Bien sûr, on ne va pas la plaindre. Bien sûr, on a adoré danser de longues heures sur ces titres. Mais, comme pour nombre d’artistes tombés dans le star system relativement jeunes, il arrive forcément un moment de rupture. Une rupture souvent marquée par un disque précédé d’un hiatus de plusieurs années (un peu plus de trois années séparent Unapologetic d’ANTI) grâce auquel l’artiste parvient à révéler son identité musicale réelle, façonnée et trouvée avec l’expérience (le fameux “disque de la maturité” pour les critiques musique).
Un ANTI-album ?
Avec ANTI, Rihanna semble pour la première fois mettre en lumière ses propres envies, et non plus celles de son public, en prenant semble-t-il davantage part à l’écriture et à la production de ses morceaux. En résulte une atmosphère plus lente et planante, dénuée de beats surpuissants, un chant marqué par un léger accent barbadien qui rappelle avec charme les origines de la chanteuse, comme un retour aux sources, et des collaborations artistiques qui lui tiennent visiblement à cœur.
On connaissait son affiliation à Drake, mais le choix de reprendre “New Person, Same Old Person” de Tame Impala (rebaptisé pour l’occasion “Same Ol’ Mistakes”) peut surprendre, quand on a eu l’habitude de voir Riri aux côtés de Jay Z, Eminem, T.I. ou encore Shakira.
Et si l’on s’avance un peu plus loin dans l’interprétation de cet album (attention, le niveau de subjectivité de cet article vient d’atteindre les 100 %), le titre lui-même paraît assez révélateur : ANTI ne serait-il pas un anti-album, incarnant avec force une nouvelle Rihanna (soit une anti-Rihanna telle qu’on l’avait connue jusqu’ici) ?

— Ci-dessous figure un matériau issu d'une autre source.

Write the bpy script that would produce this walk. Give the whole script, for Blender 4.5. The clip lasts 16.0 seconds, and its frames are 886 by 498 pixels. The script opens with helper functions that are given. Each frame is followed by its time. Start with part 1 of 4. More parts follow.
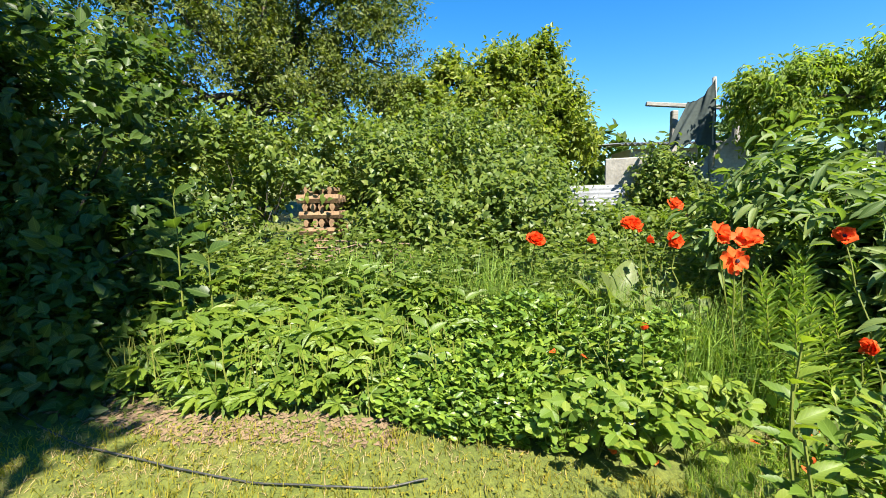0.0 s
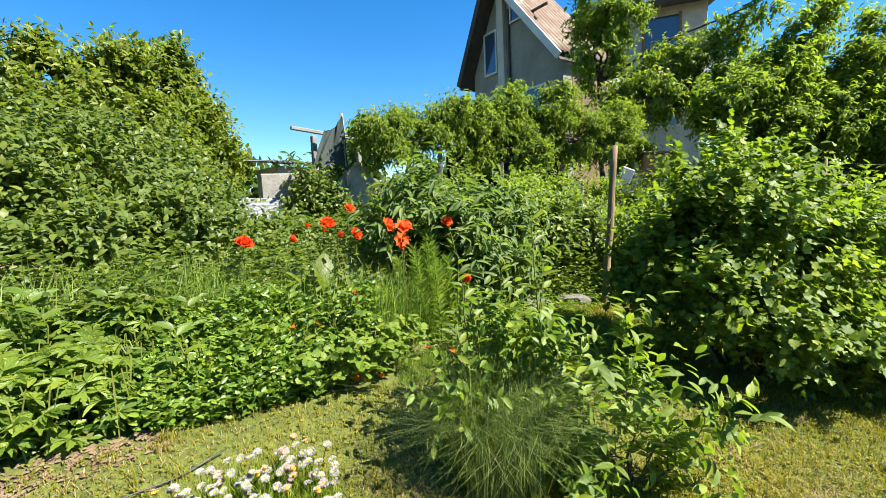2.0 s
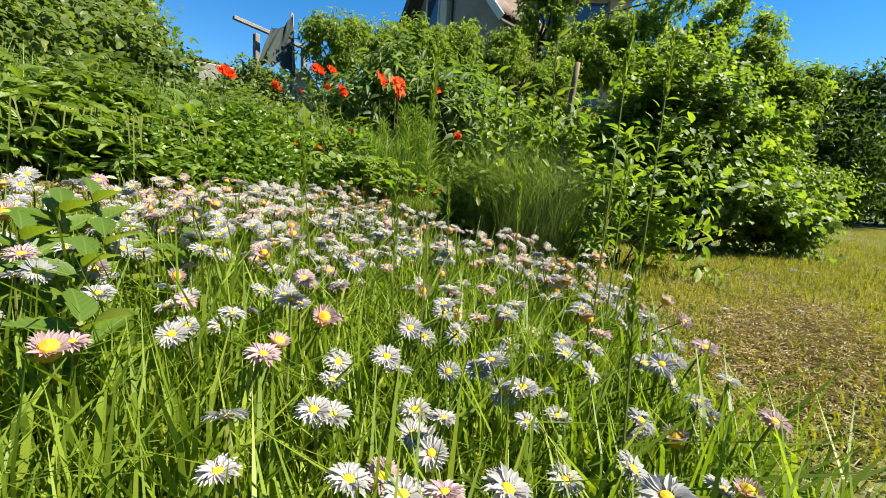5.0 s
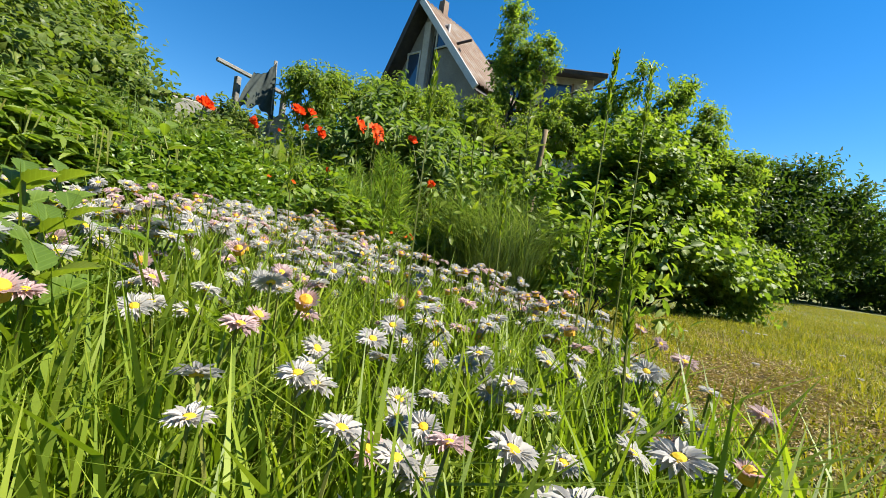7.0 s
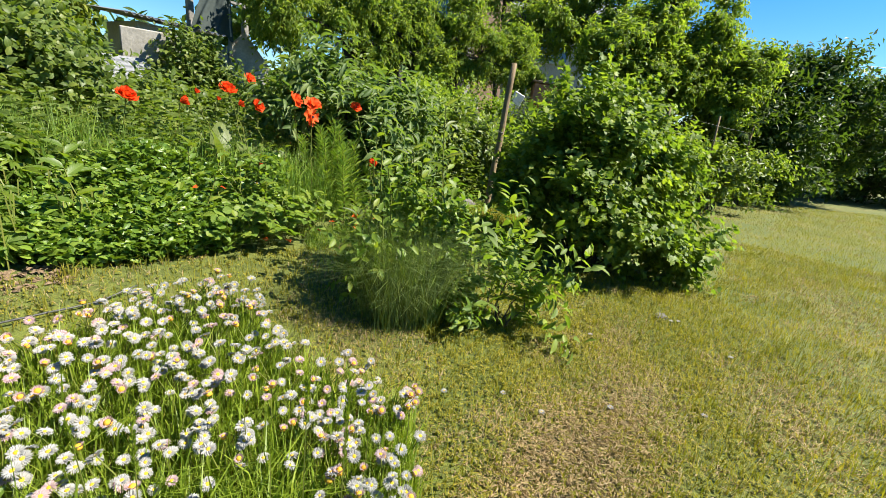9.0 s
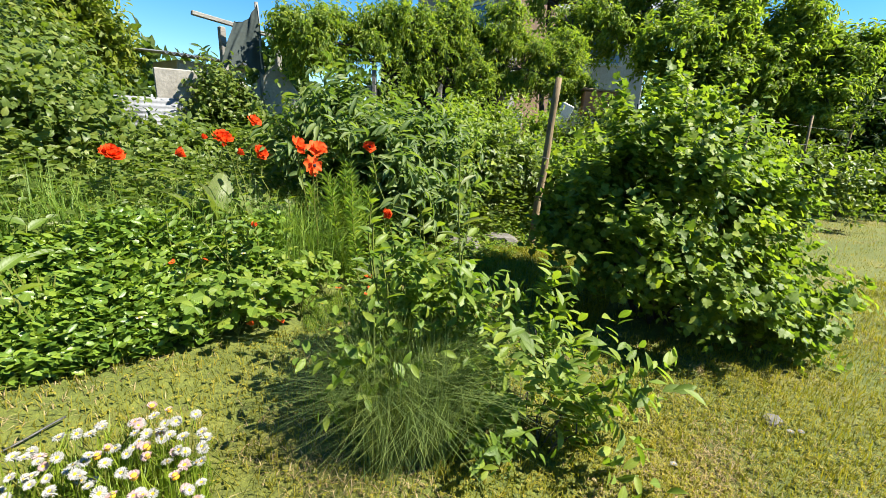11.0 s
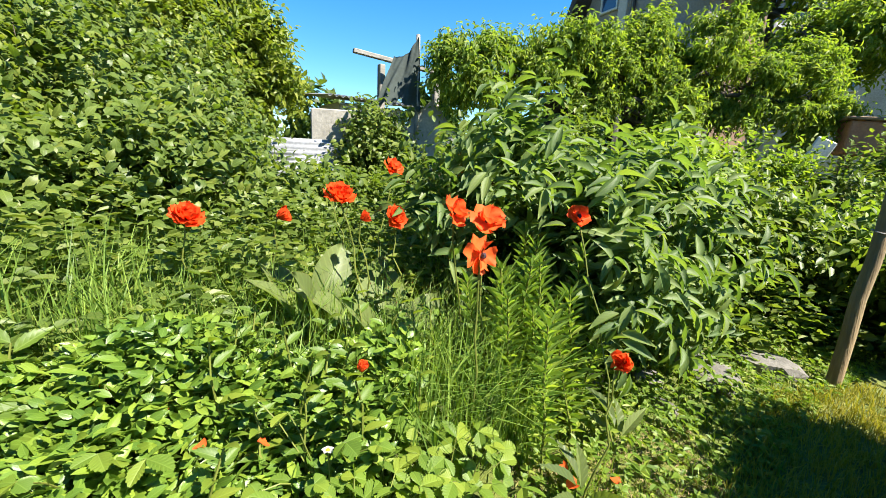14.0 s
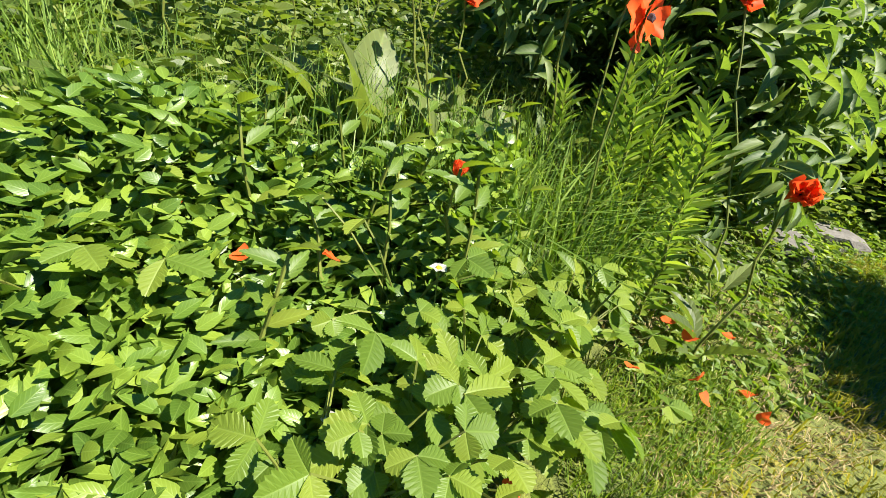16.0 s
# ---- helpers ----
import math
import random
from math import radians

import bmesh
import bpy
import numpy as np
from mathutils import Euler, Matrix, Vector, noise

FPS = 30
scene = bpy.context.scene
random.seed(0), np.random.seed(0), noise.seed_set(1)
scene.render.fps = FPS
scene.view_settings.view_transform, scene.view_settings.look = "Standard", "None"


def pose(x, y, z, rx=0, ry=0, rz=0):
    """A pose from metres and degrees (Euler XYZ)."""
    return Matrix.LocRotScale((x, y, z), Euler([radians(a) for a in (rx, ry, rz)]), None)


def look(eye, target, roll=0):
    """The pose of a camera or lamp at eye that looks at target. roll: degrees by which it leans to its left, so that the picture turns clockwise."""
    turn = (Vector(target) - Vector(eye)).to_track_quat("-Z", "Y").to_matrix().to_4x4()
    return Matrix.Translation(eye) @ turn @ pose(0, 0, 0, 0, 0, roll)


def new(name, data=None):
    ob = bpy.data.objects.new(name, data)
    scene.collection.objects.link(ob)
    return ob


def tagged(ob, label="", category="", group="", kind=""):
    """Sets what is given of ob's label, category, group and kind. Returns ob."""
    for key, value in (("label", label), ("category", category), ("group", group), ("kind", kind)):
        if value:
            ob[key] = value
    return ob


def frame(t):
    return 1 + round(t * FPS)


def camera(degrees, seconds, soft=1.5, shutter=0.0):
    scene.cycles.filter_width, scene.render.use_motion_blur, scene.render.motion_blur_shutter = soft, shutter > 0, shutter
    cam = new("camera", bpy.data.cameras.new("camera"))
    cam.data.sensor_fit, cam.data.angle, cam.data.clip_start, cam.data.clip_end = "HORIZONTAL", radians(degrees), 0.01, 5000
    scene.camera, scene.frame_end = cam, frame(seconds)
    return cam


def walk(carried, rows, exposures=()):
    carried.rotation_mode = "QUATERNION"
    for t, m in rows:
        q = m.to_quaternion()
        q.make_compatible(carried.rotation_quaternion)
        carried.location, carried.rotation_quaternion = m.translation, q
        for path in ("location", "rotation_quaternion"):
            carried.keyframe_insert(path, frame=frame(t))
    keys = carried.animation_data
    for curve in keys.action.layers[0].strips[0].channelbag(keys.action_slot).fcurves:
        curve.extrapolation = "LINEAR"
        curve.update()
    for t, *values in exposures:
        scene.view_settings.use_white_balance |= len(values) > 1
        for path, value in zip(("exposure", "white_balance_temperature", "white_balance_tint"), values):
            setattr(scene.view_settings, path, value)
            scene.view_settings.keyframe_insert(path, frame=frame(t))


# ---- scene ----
cam = camera(91.9, 16.0, 0.85)
EXPOSURES = [(0, 1.95), (4, 1.6), (6.3, 1.45), (7.2, 1.45), (9, 1.58), (11.5, 1.85), (12.5, 2.0), (14.5, 1.97), (15.5, 1.8), (16, 1.8)]
PATH = [
    (0, (0.04, 0.014, 1.321), (0.024, 2.002, 1.104), -1.1),
    (0.5, (-0.224, -0.126, 1.337), (0.113, 1.835, 1.132), -0.2),
    (1, (-0.37, -0.234, 1.307), (0.291, 1.644, 1.122), 2.2),
    (1.5, (-0.459, -0.225, 1.294), (0.627, 1.446, 1.128), 1.0),
    (2, (-0.656, -0.362, 1.254), (0.785, 1.011, 1.058), -2.7),
    (2.5, (-0.78, -0.42, 1.219), (0.749, 0.848, 0.986), 0.9),
    (3, (-0.812, -0.344, 1.13), (0.728, 0.878, 0.76), -0.6),
    (3.5, (-1.003, -0.25, 0.934), (0.608, 0.85, 0.493), 0.8),
    (4, (-1.13, -0.134, 0.676), (0.505, 0.911, 0.192), 1.3),
    (6.3, (-1.242, -0.061, 0.315), (0.512, 0.901, 0.325), 8.0),
    (6.5, (-1.237, -0.058, 0.309), (0.523, 0.891, 0.328), 8.1),
    (7, (-1.234, -0.056, 0.309), (0.544, 0.859, 0.279), 8.0),
    (7.5, (-1.257, -0.113, 0.394), (0.51, 0.751, 0.032), 9.7),
    (8, (-1.194, -0.222, 0.662), (0.542, 0.612, 0.123), 11.2),
    (8.5, (-1.119, -0.314, 0.897), (0.611, 0.518, 0.335), 9.9),
    (9, (-1.018, -0.43, 1.077), (0.691, 0.446, 0.52), 6.0),
    (9.2, (-0.99, -0.462, 1.108), (0.714, 0.437, 0.572), 5.3),
    (11.3, (-0.186, -0.146, 1.283), (1.348, 1.025, 0.758), 1.8),
    (11.5, (-0.062, -0.09, 1.277), (1.409, 1.172, 0.783), 2.5),
    (12, (0.079, 0.126, 1.304), (1.427, 1.536, 0.861), 4.0),
    (12.5, (0.271, 0.36, 1.296), (1.37, 1.986, 0.907), 0.8),
    (13, (0.364, 0.542, 1.298), (1.429, 2.188, 0.904), 0.4),
    (13.5, (0.397, 0.803, 1.307), (1.501, 2.424, 0.915), 1.4),
    (14, (0.465, 0.964, 1.312), (1.638, 2.535, 0.916), 2.6),
    (14.5, (0.47, 1.074, 1.243), (1.636, 2.635, 0.792), 4.5),
    (15, (0.384, 1.227, 1.144), (1.539, 2.719, 0.481), 8.2),
    (15.3, (0.384, 1.293, 1.049), (1.529, 2.76, 0.318), 9.4),
    (15.5, (0.356, 1.364, 0.975), (1.531, 2.758, 0.152), 8.6),
    (16, (0.398, 1.41, 0.964), (1.591, 2.723, 0.039), 8.9),
]
walk(cam, [(t, look(eye, target, roll)) for t, eye, target, roll in PATH], EXPOSURES)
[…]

Face à ce changement de cap (cette renaissance ?) qui succède à dix années d’albums pop et tubesques, on ne peut que s’interroger : Rihanna aurait-elle fini par se trouver en tant qu’artiste, et par extension en tant que personne ? Si tel est bien le cas, il ne faudrait pas seulement voir dans ANTI une simple rupture artistique, mais une rupture personnelle. L’aboutissement pour Rihanna d’une quête de soi de plusieurs années, dont ce disque est le résultat final. Que vous l’adoriez ou non.